Father Pitt

Why should the beautiful die?

Guyasuta Visits Pittsburgh, 1787

Statue of Guyasuta in Sharpsburg

This article appeared in the Maryland Gazette (in Annapolis), February 1, 1787; it seems to have been reprinted from the Gazette in Pittsburgh. The narrative drips with sarcasm: Guyasuta led the Senecas in the attack that destroyed Hannah’s Town (or Hanna’s Town or Hannastown) in 1782, and the memory obviously had not grown cold in Pittsburgh. But Guyasuta was now appearing in a diplomatic capacity, and it is very interesting to see how he and the growing town of Pittsburgh reacted to each other. He gawked at the sights; Pittsburghers gawked at him.
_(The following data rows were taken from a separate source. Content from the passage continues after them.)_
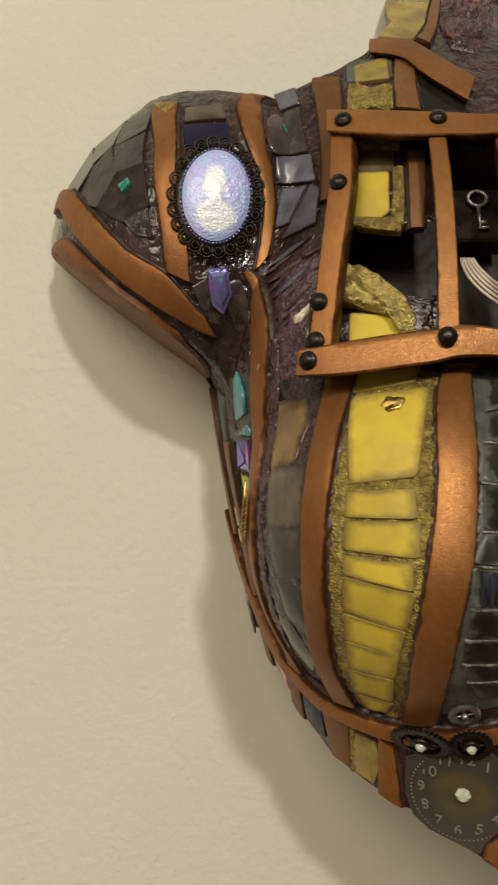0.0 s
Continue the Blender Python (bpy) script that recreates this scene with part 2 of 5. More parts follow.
LIME = material("lime_glass", (0.43, 0.53, 0.05), 0.3, 0.0, other=(0.34, 0.42, 0.035), scale=50, mix=0.4, bump=0.05, bump_scale=100, rim=(0.12, 0.13, 0.03), spec=0.4, stain=((0.27, 0.31, 0.03), 60, 0.45, (1, 1, 0.3)), rag=0.35)
TEAL = material("teal_shell", (0.05, 0.26, 0.30), 0.25, 0.1, other=(0.03, 0.13, 0.16), scale=120, mix=0.6, bump=0.3, bump_scale=250, stretch=(1, 1, 0.3), coat=0.6)
PINK = material("pink_glass", (0.50, 0.24, 0.30), 0.3, 0.0, other=(0.40, 0.15, 0.26), scale=110, mix=0.6, bump=0.1, bump_scale=160, coat=0.5)
IVORY = material("ivory_card", (0.68, 0.56, 0.30), 0.45, 0.0, other=(0.60, 0.48, 0.26), scale=60, mix=0.4, bump=0.05)
GOLD = material("gold_metal", (0.62, 0.45, 0.16), 0.34, 1.0, other=(0.26, 0.18, 0.06), scale=240, mix=0.7, bump=0.4, bump_scale=700)
BRASS = material("old_brass", (0.33, 0.26, 0.11), 0.42, 1.0, other=(0.17, 0.13, 0.06), scale=160, mix=0.6, bump=0.3, bump_scale=600)
SILVER = material("antique_silver", (0.47, 0.45, 0.42), 0.5, 1.0, other=(0.21, 0.20, 0.18), scale=220, mix=0.7, bump=0.4, bump_scale=700)
BLACK_METAL = material("black_metal", (0.03, 0.026, 0.022), 0.35, 0.8, other=(0.015, 0.012, 0.010), scale=150, mix=0.6, bump=0.4, bump_scale=500)
BRONZE = material("bronze_metal", (0.20, 0.16, 0.11), 0.4, 0.9, other=(0.09, 0.07, 0.05), scale=150, mix=0.6, bump=0.3, bump_scale=500)
DIAL = material("dial_enamel", (0.120, 0.088, 0.040), 0.4, 0.25, other=(0.090, 0.072, 0.040), scale=70, mix=1.0, bump=0.3, bump_scale=420, spec=0.4, stain=((0.050, 0.044, 0.036), 60, 0.6, (1, 1, 1)))
NUMERAL = material("dial_numeral", (0.235, 0.205, 0.15), 0.55, 0.1, bump=0.3)
PEARL = material("pearl_lump", (0.62, 0.55, 0.47), 0.3, 0.2, other=(0.32, 0.25, 0.19), scale=150, mix=0.6, bump=0.9, bump_scale=500, coat=0.3)
CRYSTAL = material("clear_crystal", (0.75, 0.76, 0.62), 0.08, 0.35, other=(0.45, 0.55, 0.50), scale=300, mix=0.8, coat=1.0)
WING = material("wing_olive", (0.30, 0.25, 0.11), 0.7, 0.0, other=(0.22, 0.18, 0.085), scale=130, mix=0.6, bump=0.3, bump_scale=500, spec=0.12)
WING_PALE = material("wing_white", (0.62, 0.54, 0.46), 0.65, 0.0, other=(0.45, 0.36, 0.30), scale=200, mix=0.5, bump=0.3, bump_scale=500)
AMETHYST = material("amethyst", (0.058, 0.035, 0.082), 0.12, 0.0, other=(0.022, 0.013, 0.033), scale=150, mix=0.9, bump=0.4, bump_scale=300, spec=0.75)
MAROON = material("maroon_paint", (0.055, 0.016, 0.012), 0.3, 0.1, other=(0.03, 0.010, 0.008), scale=90, mix=0.5, bump=0.15, bump_scale=900, coat=0.3)
CORK = material("cork", (0.42, 0.26, 0.13), 0.8, 0.0, other=(0.26, 0.15, 0.07), scale=220, mix=0.7, bump=0.6)
CLEAR = material("clear_glass", (0.92, 0.95, 0.93), 0.03, 0.0, other=(0.9, 0.93, 0.92), transmission=1.0, ior=1.2)
# flat near-black for the recess behind the cage
SHADOW_BOX = material("recess_black", (0.012, 0.008, 0.007), 0.7, 0.0, other=(0.02, 0.010, 0.008), scale=80, bump=0.3)
AMMONITE = material("ammonite_shell", (0.42, 0.30, 0.09), 0.25, 0.1, other=(0.22, 0.17, 0.08), scale=140, mix=0.6, bump=0.4, bump_scale=260, coat=0.2)


def pigment(m, colour, strength=1.0):
    """A second pigment poured into a resin, where the mesh says so."""
    n, k = m.node_tree.nodes, m.node_tree.links
    base = n["Principled BSDF"].inputs["Base Color"]
    at = n.new("ShaderNodeAttribute")
    at.attribute_name = "pigment"
    two = n.new("ShaderNodeMix")
    two.data_type = "RGBA"
    k.new(at.outputs["Fac"], two.inputs["Factor"])
    k.new(base.links[0].from_socket, two.inputs["A"])
    two.inputs["B"].default_value = (*colour, 1)
    k.new(two.outputs["Result"], base)


pigment(BLACK_RESIN, (0.032, 0.080, 0.215))
pigment(DIAL, (0.055, 0.049, 0.040))


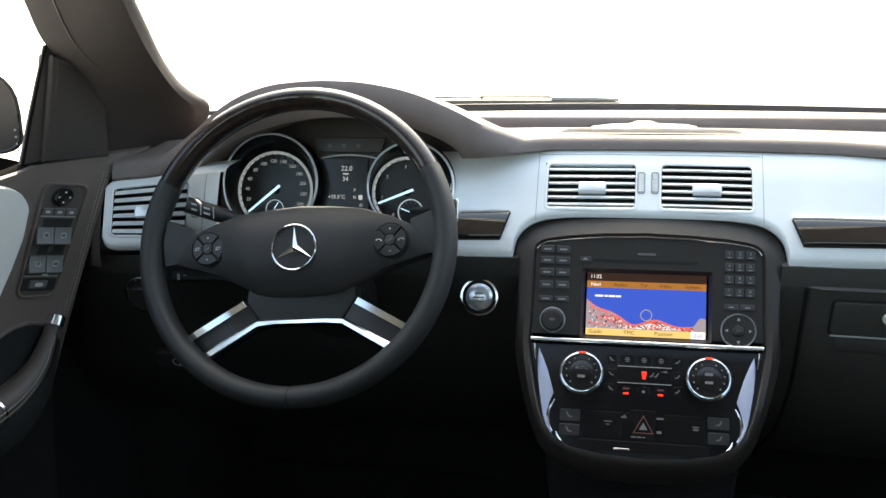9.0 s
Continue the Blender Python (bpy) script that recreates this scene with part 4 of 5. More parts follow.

They discovered that they shared a common love of Monongahela rye, and after that everything seems to have gone smoothly.

PITTSBURGH, January 6.

We are happy to have an opportunity of congratulating our fellow citizens on the arrival in this town, of the great, the mighty, and the warlike Giosoto the First, king of the Seneca nation; defender of Hannah’s-town; protector of the widow and orphan, &c. &c.

There was an elegant entertainment (consisting of three gallons of whiskey and twenty pounds of flour) prepared for his majesty and retinue, which they enjoyed with an uncommon relish, as these articles have become exceedingly scarce within his majesty’s, Giosoto, dominions.

His majesty amuses himself whilst he remains here, in walking about to view the curiosities of this place, in quaffing good whiskey; and smoaking tobacco and the bark of willow trees, through his curiously ornamented wooden pipe.—As anecdotes of great men can never fail to be interesting, we shall not neglect to add, that his majesty was observed to be particularly fond of viewing the game of billiards—some biographers pretend to assert that his majesty has been a great gamester in his time, but whether billiards or football was his favorite game, we cannot pretend to assert.